Ferris Bueller's Day Off (1986)
Cameron: Ferris Bueller, you're my hero.
Ferris: Hi. Do you speak English? Ethnic Parking Garage Attendant: Uh, what country do you think this is?
Ferris Bueller: Cameron's house is like a museum. It's very cold, and very beautiful, and you're not allowed to touch anything.
Ferris: Life moves pretty fast. If you don't stop and look around once in awhile, you could miss it.
Cameron: This is Edward Rooney we're talking about. The man could crush my balls into oblivion.
Grace: Oh, he's very popular Ed. The sportos, the motorheads, geeks, sluts, bloods, waistoids, dweebies, dickheads--they all adore him. They think he's a righteous dude.
Jeannie Bueller: There is an intruder - male, Caucasian, possibly armed, certainly weird - in my kitchen.
Jeannie Bueller: I don't believe this. If I was bleeding out my eyes, you guys would make me go to school.
Cameron: I don't know what I'm gonna do. Sloan: College. Cameron: Yeah, but to do what? Sloan: What are you interested in? Cameron: Nothing! Sloan: Me neither! Cameron: [to Ferris, who's singing on the parade float] YOU'RE CRAZY! Sloan: What do you think Ferris is gonna do? Cameron: He's gonna be a fry cook on Venus!
Ferris: Hey, Cameron. You realize if we played by the rules right now we'd be in gym?
Cameron: What'd I do? Ferris: You killed the car.
Ferris: I asked for a car, I got a computer. How's that for being born under a bad sign?
Cameron: Why'd you kick me? Ferris: Where's your brain? Cameron: Why'd you kick me? Ferris: Where's you brain? Cameron: I asked you first.
[A baseball game is on television.] Ed Rooney: What's the score? Pizza Joint Owner: Nothin' to nothin'. Ed Rooney: [not really listening] Who's winning? Pizza Joint Owner: The Bears.
Ed Roonie: I did not achieve this position in life by having some snot-nosed punk leave my cheese out in the wind.

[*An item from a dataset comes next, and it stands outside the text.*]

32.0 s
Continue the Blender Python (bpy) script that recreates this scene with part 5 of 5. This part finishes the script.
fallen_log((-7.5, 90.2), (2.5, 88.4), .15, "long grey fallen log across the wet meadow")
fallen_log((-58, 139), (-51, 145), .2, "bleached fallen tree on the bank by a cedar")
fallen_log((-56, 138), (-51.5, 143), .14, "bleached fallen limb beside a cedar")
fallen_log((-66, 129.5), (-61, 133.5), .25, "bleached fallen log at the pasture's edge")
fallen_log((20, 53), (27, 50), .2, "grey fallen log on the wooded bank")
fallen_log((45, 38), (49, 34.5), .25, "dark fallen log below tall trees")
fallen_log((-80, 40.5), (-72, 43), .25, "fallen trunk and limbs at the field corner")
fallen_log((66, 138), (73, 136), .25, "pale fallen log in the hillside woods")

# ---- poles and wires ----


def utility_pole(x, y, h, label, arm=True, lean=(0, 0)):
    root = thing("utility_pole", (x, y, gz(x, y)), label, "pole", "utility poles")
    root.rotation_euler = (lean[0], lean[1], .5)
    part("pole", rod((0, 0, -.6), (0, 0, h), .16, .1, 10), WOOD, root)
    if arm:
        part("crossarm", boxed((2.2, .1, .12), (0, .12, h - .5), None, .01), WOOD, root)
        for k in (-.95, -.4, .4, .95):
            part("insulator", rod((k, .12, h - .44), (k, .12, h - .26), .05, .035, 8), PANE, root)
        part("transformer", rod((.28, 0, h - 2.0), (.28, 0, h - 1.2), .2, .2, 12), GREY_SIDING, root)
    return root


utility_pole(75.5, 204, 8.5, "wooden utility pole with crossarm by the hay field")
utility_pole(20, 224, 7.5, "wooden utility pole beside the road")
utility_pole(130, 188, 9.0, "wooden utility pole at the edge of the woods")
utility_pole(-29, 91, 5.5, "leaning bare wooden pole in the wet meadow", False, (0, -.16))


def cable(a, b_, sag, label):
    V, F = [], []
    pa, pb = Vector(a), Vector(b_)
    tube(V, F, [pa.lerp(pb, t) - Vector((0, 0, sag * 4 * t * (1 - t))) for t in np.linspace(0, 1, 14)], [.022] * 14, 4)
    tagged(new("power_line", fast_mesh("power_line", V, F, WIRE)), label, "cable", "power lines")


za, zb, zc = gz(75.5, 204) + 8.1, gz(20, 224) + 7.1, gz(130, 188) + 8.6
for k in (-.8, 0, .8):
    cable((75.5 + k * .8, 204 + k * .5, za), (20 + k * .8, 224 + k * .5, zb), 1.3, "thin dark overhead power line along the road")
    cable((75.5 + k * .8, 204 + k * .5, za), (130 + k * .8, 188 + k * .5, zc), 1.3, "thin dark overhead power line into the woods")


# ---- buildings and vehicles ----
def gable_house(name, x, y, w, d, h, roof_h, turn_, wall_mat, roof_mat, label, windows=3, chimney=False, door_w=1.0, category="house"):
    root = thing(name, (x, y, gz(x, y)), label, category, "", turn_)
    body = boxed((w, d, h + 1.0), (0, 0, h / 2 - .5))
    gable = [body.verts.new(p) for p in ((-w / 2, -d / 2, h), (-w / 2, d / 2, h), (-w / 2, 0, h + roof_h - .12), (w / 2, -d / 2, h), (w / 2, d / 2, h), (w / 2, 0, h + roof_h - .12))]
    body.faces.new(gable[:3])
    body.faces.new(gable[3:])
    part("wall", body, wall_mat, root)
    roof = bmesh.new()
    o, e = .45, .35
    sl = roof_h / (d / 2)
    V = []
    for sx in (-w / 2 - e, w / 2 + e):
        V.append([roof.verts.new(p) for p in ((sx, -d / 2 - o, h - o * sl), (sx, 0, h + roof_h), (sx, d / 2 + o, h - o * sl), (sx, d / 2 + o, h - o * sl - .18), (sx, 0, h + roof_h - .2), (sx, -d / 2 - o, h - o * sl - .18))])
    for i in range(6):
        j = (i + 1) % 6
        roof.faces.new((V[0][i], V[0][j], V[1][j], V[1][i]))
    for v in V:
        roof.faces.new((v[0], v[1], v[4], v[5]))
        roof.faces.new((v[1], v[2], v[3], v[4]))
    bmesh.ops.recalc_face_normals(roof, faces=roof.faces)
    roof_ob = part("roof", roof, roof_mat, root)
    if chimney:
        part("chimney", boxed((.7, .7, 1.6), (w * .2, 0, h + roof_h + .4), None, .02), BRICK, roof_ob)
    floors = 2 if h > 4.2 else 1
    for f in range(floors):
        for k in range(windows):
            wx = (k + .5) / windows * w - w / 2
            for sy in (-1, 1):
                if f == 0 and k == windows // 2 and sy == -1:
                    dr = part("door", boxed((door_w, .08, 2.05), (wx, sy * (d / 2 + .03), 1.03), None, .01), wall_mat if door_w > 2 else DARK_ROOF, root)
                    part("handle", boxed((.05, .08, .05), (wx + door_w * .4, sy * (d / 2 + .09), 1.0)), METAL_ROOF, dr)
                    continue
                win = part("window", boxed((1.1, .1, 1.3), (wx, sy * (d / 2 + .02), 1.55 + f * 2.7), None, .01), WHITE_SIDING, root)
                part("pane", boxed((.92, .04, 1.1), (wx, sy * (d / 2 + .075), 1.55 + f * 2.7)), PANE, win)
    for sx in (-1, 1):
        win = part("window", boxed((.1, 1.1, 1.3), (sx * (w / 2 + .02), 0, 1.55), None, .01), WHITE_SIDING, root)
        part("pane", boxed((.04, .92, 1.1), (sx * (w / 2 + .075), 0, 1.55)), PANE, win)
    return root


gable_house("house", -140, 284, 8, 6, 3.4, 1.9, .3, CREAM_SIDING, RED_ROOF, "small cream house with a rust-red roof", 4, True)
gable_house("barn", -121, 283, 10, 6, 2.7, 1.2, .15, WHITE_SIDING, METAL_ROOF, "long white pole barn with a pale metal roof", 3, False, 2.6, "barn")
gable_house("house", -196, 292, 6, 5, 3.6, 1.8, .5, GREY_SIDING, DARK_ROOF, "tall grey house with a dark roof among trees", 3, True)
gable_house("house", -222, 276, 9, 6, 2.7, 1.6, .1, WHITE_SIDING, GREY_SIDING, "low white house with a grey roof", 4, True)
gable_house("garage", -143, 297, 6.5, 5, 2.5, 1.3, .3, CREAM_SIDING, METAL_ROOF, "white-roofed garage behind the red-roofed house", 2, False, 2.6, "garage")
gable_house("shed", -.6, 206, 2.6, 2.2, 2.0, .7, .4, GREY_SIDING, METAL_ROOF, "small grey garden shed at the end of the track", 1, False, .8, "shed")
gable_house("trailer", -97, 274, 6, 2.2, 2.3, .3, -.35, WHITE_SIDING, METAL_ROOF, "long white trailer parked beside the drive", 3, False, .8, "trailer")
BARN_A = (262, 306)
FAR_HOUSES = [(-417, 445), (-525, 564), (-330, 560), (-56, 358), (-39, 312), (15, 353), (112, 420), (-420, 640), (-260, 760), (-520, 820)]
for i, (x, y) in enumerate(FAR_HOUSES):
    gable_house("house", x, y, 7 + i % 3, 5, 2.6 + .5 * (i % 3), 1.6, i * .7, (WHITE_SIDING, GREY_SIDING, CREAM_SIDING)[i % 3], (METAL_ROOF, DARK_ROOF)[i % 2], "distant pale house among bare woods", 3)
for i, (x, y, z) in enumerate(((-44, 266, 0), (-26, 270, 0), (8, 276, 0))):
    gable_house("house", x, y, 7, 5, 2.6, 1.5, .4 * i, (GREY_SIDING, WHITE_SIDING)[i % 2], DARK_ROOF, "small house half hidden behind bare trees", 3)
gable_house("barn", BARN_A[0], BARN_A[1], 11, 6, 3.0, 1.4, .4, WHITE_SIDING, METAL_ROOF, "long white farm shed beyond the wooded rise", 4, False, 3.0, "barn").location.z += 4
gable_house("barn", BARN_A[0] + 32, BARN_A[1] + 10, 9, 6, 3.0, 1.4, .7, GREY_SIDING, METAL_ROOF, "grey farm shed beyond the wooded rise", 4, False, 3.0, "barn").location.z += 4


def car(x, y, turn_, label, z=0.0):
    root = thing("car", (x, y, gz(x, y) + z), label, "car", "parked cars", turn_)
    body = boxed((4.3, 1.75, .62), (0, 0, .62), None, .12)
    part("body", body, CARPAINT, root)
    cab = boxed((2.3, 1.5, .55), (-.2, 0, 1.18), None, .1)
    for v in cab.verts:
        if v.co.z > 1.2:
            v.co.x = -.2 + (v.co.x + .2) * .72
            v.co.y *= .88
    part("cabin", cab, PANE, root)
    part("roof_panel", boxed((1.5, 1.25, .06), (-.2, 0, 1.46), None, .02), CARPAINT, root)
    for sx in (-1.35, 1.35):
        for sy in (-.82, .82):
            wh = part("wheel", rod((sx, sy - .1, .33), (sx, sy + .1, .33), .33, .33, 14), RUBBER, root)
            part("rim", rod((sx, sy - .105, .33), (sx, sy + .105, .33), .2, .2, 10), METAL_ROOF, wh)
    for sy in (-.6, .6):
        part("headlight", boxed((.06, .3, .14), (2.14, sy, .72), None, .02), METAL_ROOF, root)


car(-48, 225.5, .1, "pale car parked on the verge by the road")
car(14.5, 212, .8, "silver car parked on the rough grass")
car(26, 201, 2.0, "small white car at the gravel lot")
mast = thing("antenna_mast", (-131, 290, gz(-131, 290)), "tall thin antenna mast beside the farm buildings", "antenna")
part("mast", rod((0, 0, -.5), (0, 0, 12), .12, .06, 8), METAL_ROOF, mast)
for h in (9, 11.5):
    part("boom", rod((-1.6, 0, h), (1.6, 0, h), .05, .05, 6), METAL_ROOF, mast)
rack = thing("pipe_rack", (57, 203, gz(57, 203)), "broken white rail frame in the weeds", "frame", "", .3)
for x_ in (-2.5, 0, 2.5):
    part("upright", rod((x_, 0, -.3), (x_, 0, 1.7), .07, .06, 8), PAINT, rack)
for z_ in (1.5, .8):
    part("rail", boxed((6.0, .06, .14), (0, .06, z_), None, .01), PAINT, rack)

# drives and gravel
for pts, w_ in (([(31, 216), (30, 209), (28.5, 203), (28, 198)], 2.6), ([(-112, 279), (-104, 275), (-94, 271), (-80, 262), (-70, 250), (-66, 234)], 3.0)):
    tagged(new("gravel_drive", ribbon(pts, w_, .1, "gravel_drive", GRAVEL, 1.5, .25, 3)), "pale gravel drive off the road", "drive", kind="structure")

Cameron: The 1961 Ferrari 250GT California. Less than a hundred were made. My father spent three years restoring this car. It is his love, it is his passion. Ferris: It is his fault he didn't lock the garage.
Garage Attendant: You guys got nothing to worry about, I'm a professional. Cameron: A professional what?
Ferris Bueller: Pardon my French, but Cameron is so tight that if you stuck a lump of coal up his ass, in two weeks you would have a diamond.
[Calling her mother's office.] Jeannie: Katie Bueller please. [pause] Do know where she went? [pause] Well, do you know when she will be back? [pause] Do you know anything? [slams down receiver]
Ferris Bueller: Cameron has never been in love -- at least, nobody's ever been in love with him. If things don't change for him, he's gonna marry the first girl he lays, and she's gonna treat him like shit, because she will have given him what he has built up in his mind as the end-all, be-all of human existence. She won't respect him, 'cause you can't respect somebody who kisses your ass. It just doesn't work.
Katie Bueller: I just picked up Jeannie at the police station! She got a speeding ticket, another speeding ticket, and I lost the Vermont deal because of her! Tom Bueller: I think we should shoot her.
[Of his father's Ferrari.] Cameron: He never even drives it! He just rubs it with a diaper.
Cameron: Ferris, my father loves this car more than life itself. Ferris: Anyone with priorities so far out of whack doesn't deserve such a fine automobile.
[After hearing Jeannie describe her problems...] Boy in Police Station: There's someone you should talk to. Jeannie: If you say Ferris Bueller, you lose a testicle. Boy in Police Station: Oh, you know him?